We had a call. I gathered my team from the coffee shop and we rolled—to an empty lot.
“Dispatch, this is Malone.”
“Send it, Malone,” Dispatch replied.
“Are you sure about the address you gave?”
“Roger that, why?” Dispatch replied, icy tones sending shivers down my spine.
“It’s an empty lot,” I said.
“Hold one,” Dispatch said.
Singh was quartering the lot. He found something and waved. I trotted out into the winter green field of knee-high buffalo grass.
“Whatcha got?” I asked Singh.
“Some sort of decoy,” he replied, gesturing.
There was a
small cleared spot encircled by a stone casting ring. Suspended in the center were various small objects—feathers, small stones, shells—all floating about six inches off the ground. They gave off a very hedge-magic vibe.
“Malone, Dispatch.”
“Send it,” I replied.
“Team Tyrion reports their location is a bust, also,” Dispatch said.
“Roger. Ask them if they’ve found a decoy,” I said.
“Hold one,” Dispatch replied.
I poured holy water on the circle, then broke it with a stick, releasing the power of the circle. The objects fell to the ground, and I gathered them into an evidence bag. We should be able to trace the caster of the spell through the objects, if nothing else.
“Dispatch to Malone, Roger, they have a decoy,” Dispatch said as I scooped the last of the miscellanea into the bag.
“Right. Tell the teams we’re probably going to be chasing decoys all day,” I said.
My team had run down eighteen by lunch. All the decoys were on or near locations where they could draw power from ley lines, including Gracywoods Park, where we’d had the fight with the werewolves earlier in the month.
I called all the teams in for lunch. We met at the company compound so we didn’t have to wait to eat.
“Notice anything?” I asked Diindiisi when she sat down at the table.
“Yes,” she said around a mouthful of sandwich. “All the components we collected show signs of being enchanted by the same hand.”
“Bjarni says the same thing,” Fred said, tossing back a cheeseburger. “Someone is running us ragged with these things.”
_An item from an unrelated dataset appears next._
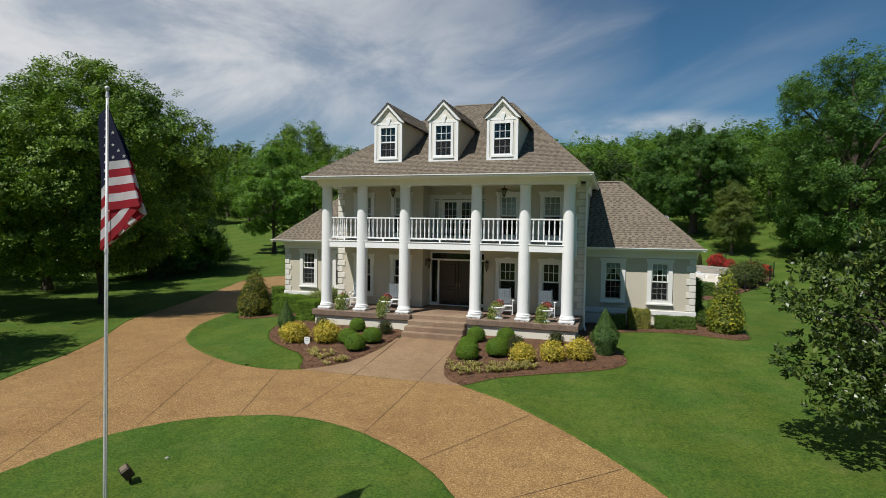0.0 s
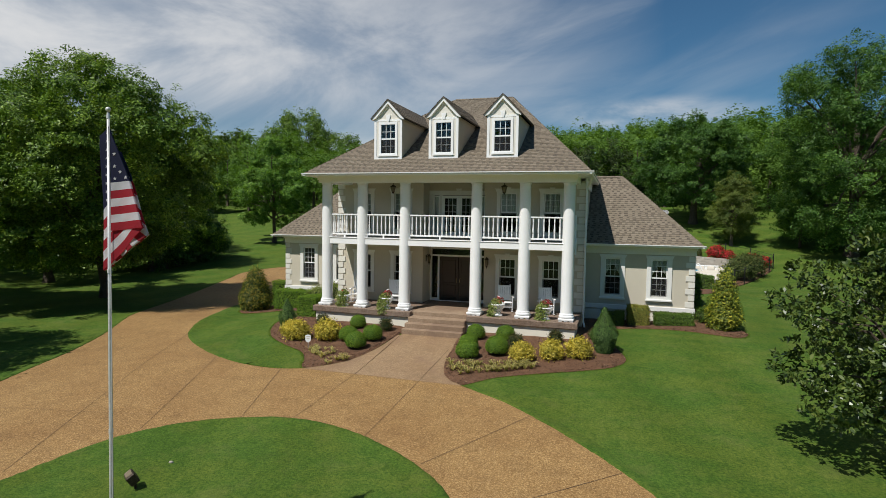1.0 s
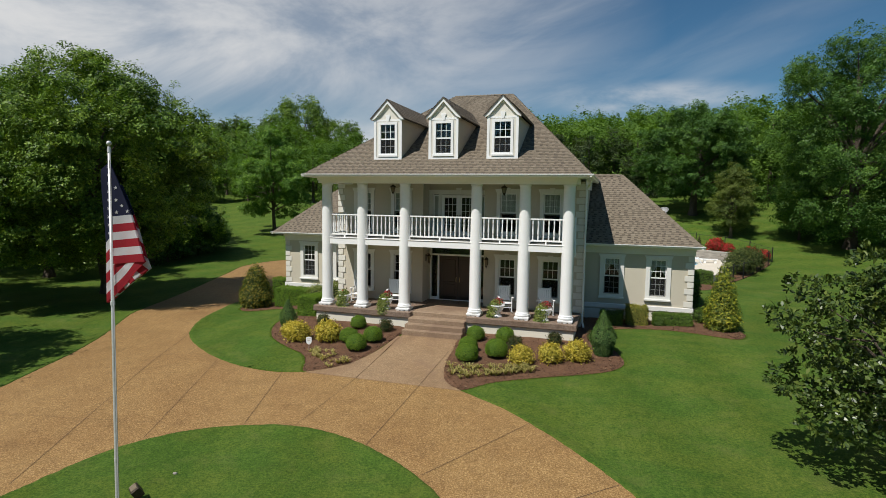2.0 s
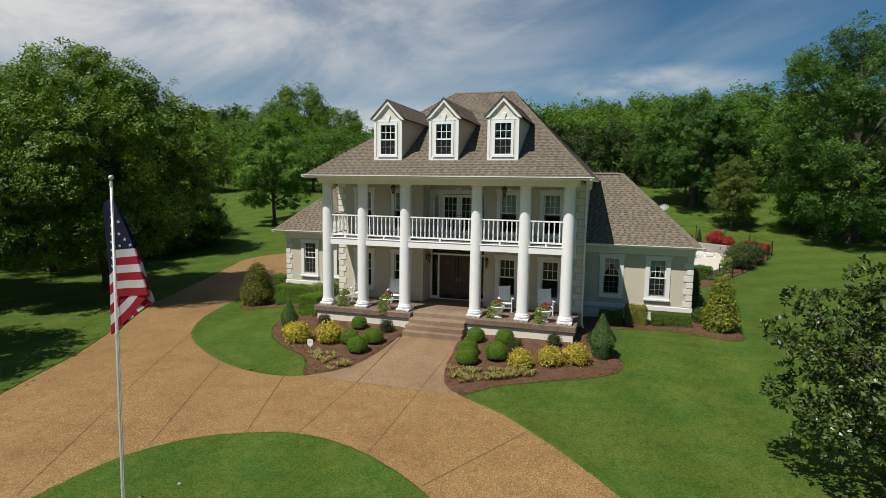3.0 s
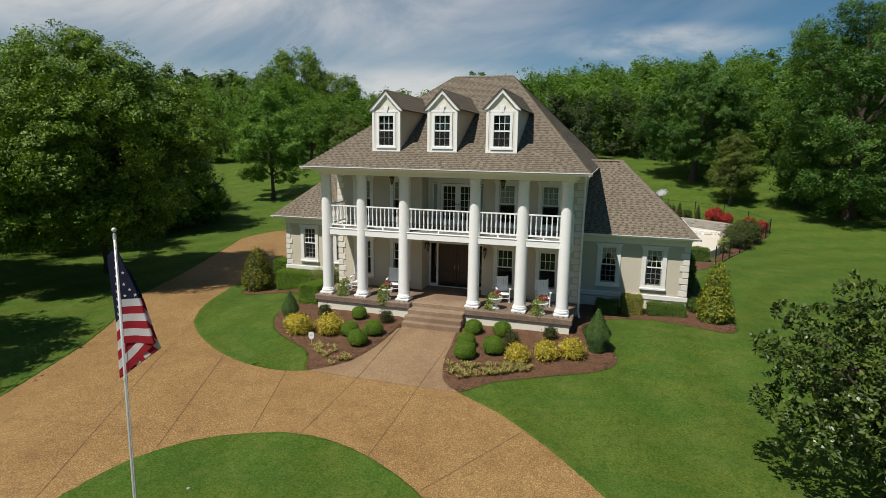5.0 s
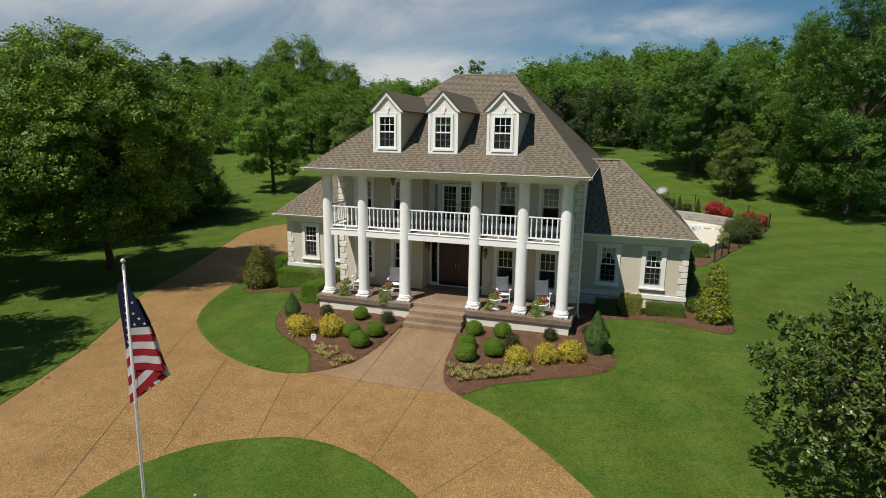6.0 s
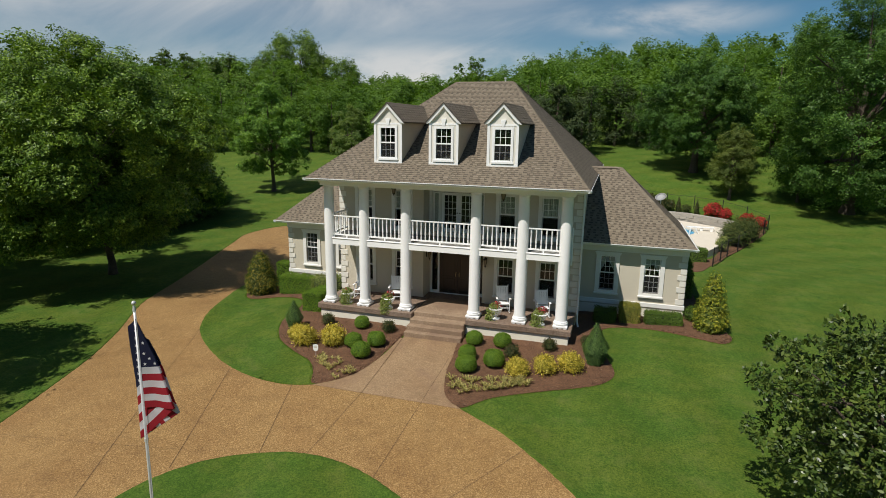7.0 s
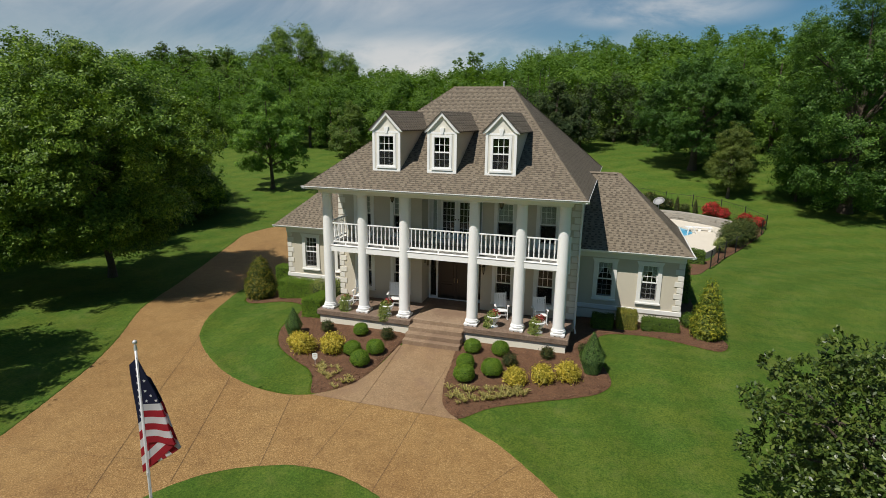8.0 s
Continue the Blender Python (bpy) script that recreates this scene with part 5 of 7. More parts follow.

“Problem is,” I said, opening a Coke, “the first one we don’t treat like the real thing will bite us in the ass.”
I just had the bottle to my lips when the ‘raise the dead’ siren went off in the building. I spilled Coke all over myself and jammed the earpiece of my radio back in.
“…repeat, all hands, all hands, we have a major breakthrough reported near US 183 and Breaker Lane…this is a Class Three event, all available personnel report to the scene as soon as possible…repeat…”
I pulled the earphone out for a minute and signaled for everyone to mount up. There was a brief rush, and we all headed out the door. I looked at the time.